The model training process was adapted to finding patterns in the time domain via a loss function for the entire sequence of images and through EarlyStopping controller. The quality of the last image in the sequence for aerosol prediction was regulated through the metric modified for only the last image and through the process of reducing the learning rate during training. The Fox metaheuristic has proven to be very effective for this purpose. It has shown adaptability to the stochastic nature of deep learning algorithms, but it would be good if there was a Boolean parameter for deterministic to increase efficiency for such use. Based on the distribution of the required parameters as well as Pearson linear correlation, it can be concluded that the FOX algorithm spends the most time in areas close to the optimal value with the weakest correlation of the parameter with the required metric and vice versa.

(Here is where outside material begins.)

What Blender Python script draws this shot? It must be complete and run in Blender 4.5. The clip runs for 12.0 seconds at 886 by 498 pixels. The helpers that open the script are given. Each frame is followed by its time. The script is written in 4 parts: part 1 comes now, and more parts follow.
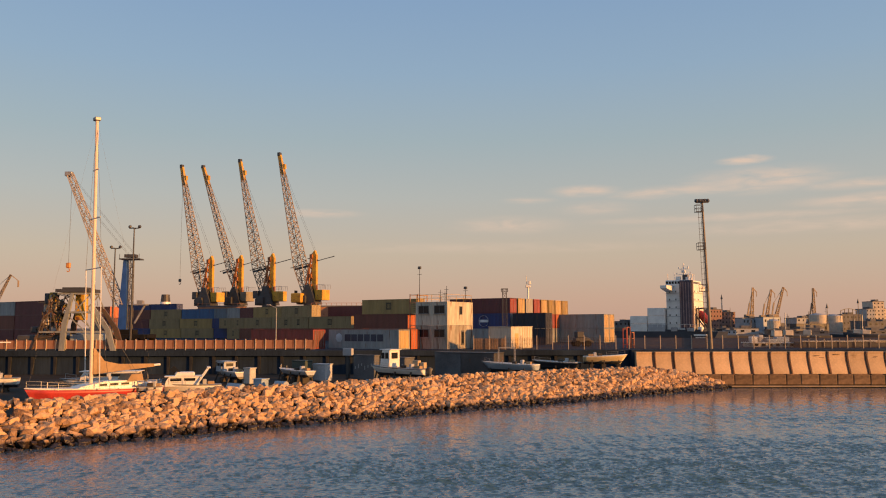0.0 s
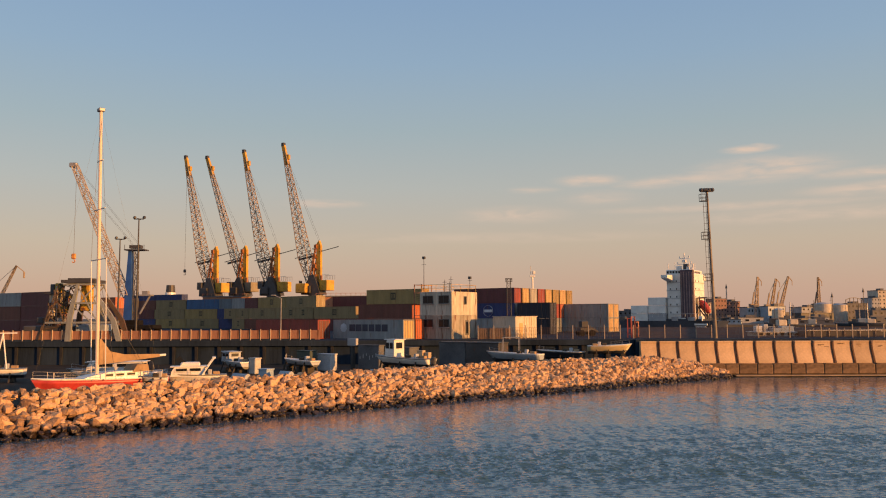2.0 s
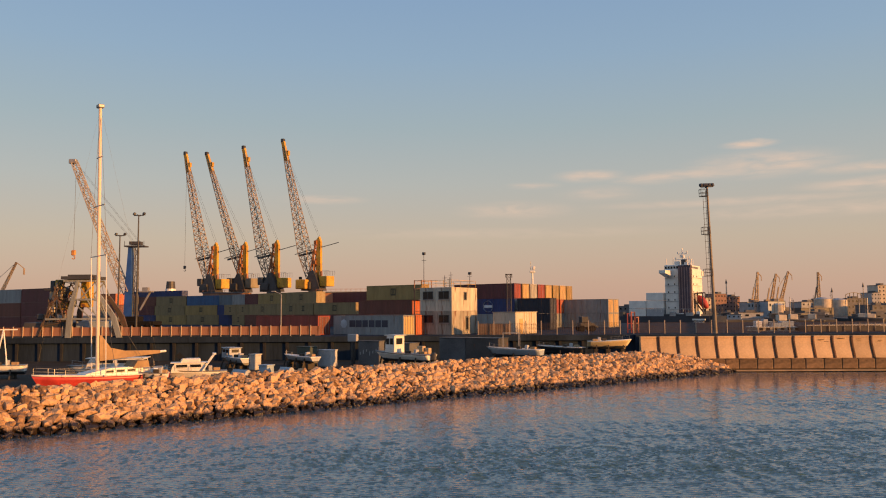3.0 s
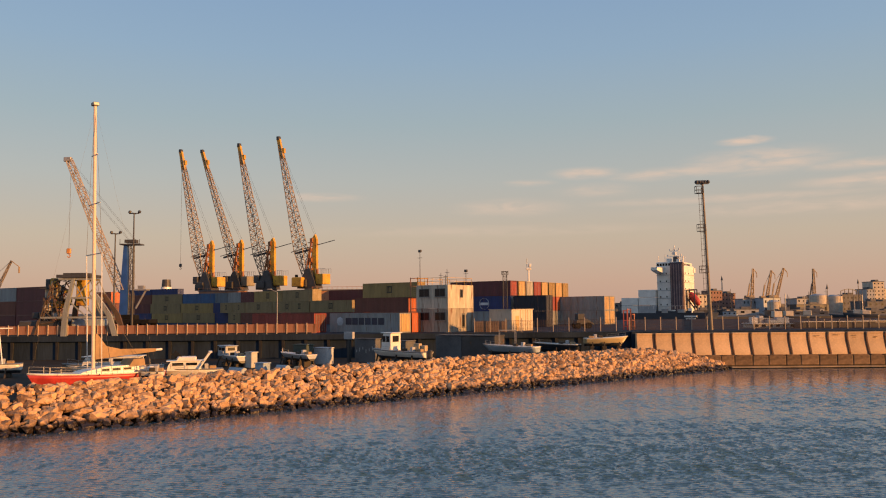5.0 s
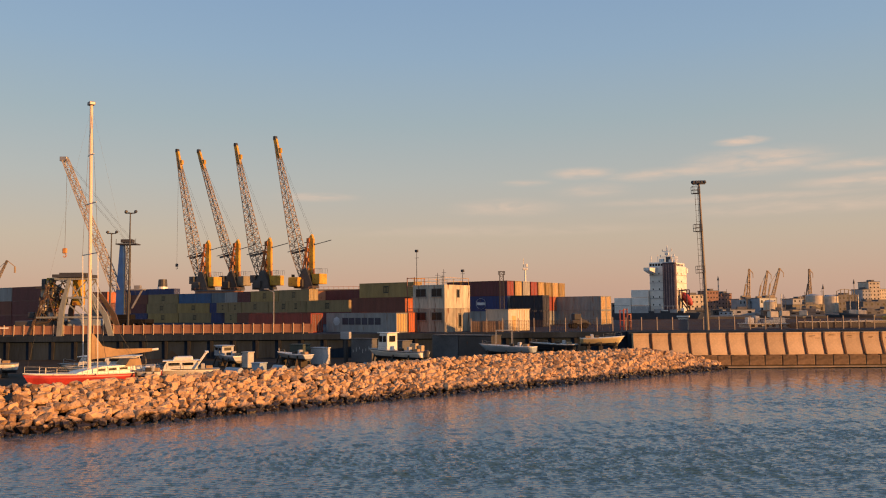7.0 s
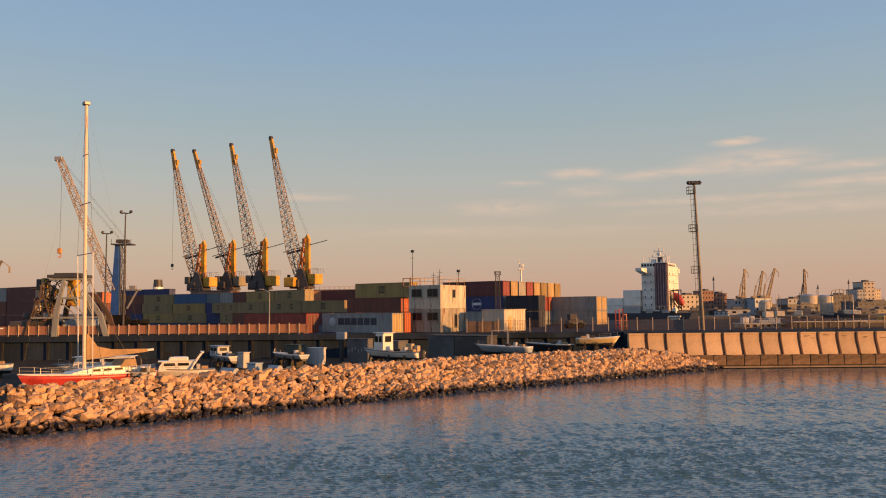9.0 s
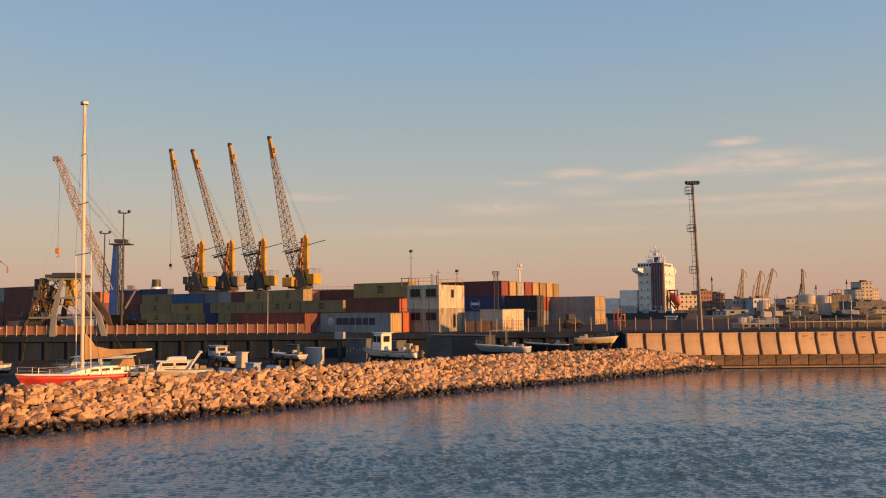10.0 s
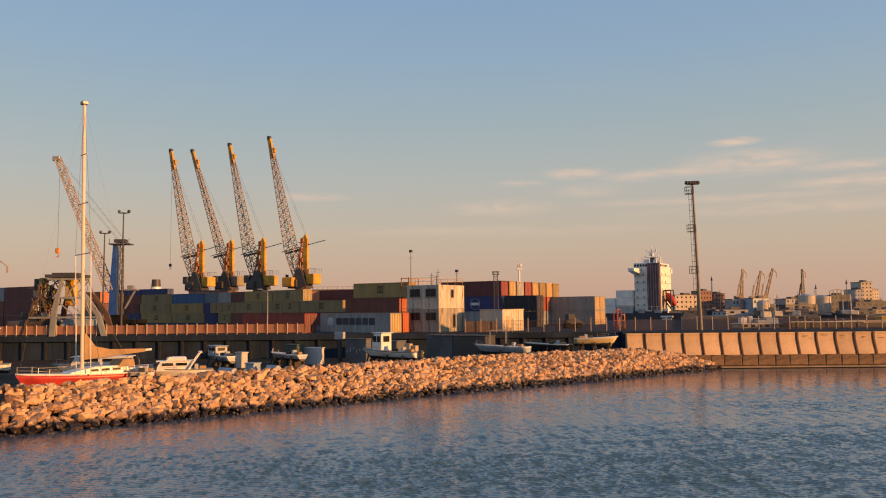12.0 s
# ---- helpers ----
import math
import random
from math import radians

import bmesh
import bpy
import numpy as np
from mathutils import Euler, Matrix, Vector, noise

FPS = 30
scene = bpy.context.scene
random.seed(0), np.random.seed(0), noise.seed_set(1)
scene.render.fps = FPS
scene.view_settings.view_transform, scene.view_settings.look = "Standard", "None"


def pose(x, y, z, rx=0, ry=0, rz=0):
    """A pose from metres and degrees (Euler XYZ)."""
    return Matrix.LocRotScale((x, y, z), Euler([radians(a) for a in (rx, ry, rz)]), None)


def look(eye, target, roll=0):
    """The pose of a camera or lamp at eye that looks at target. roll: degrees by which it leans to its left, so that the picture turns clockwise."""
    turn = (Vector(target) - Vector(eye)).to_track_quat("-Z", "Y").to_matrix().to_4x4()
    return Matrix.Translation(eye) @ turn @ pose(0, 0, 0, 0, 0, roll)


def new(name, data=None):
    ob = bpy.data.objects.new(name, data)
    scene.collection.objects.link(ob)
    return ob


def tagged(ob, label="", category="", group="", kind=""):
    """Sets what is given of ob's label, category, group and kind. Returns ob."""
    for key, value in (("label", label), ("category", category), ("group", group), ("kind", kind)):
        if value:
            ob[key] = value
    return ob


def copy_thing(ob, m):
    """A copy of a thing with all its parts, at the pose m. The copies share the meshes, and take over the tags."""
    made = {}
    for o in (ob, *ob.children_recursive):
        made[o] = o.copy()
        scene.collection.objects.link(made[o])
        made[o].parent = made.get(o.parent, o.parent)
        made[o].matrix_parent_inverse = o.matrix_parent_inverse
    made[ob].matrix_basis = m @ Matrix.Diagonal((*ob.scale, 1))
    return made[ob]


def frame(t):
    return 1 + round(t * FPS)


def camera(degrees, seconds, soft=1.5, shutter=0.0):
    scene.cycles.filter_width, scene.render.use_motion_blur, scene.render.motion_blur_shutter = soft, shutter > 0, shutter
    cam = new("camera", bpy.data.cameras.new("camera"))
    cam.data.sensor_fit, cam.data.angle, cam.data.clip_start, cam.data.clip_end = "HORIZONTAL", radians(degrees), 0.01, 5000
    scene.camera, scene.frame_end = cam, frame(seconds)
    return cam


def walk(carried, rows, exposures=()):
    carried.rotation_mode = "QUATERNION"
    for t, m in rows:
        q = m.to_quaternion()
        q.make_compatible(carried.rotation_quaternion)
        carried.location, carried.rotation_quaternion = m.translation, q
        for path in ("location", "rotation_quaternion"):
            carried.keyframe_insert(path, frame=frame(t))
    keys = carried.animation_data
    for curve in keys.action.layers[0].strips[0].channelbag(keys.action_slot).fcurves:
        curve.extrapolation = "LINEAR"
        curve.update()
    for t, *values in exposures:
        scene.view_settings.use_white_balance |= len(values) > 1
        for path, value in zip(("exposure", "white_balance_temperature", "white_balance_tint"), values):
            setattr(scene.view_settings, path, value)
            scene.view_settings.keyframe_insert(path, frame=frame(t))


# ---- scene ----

The proposed symmetric U-Net model for forecasting high concentrations of aerosols achieved an AUC-PR metric of 0.572. Based on the calculated ddc and dtc criteria, the developed model is capable of generating adequate data and finding patterns in the time domain. Based on the comparison of the achieved relative coefficients ddr and dtr, the proposed symmetric model generates better quality data and is more capable of finding patterns in the time domain than the previously developed ResNet3D-101 model with transfer learning technique [
17].
Considering that the concept of the symmetric U-Net model is well proven in this study for predicting high concentrations of aerosols with segmented satellite images, in further research, we plan to also apply it to datasets of a local character with a potential connection to other physical quantities measured from the ground.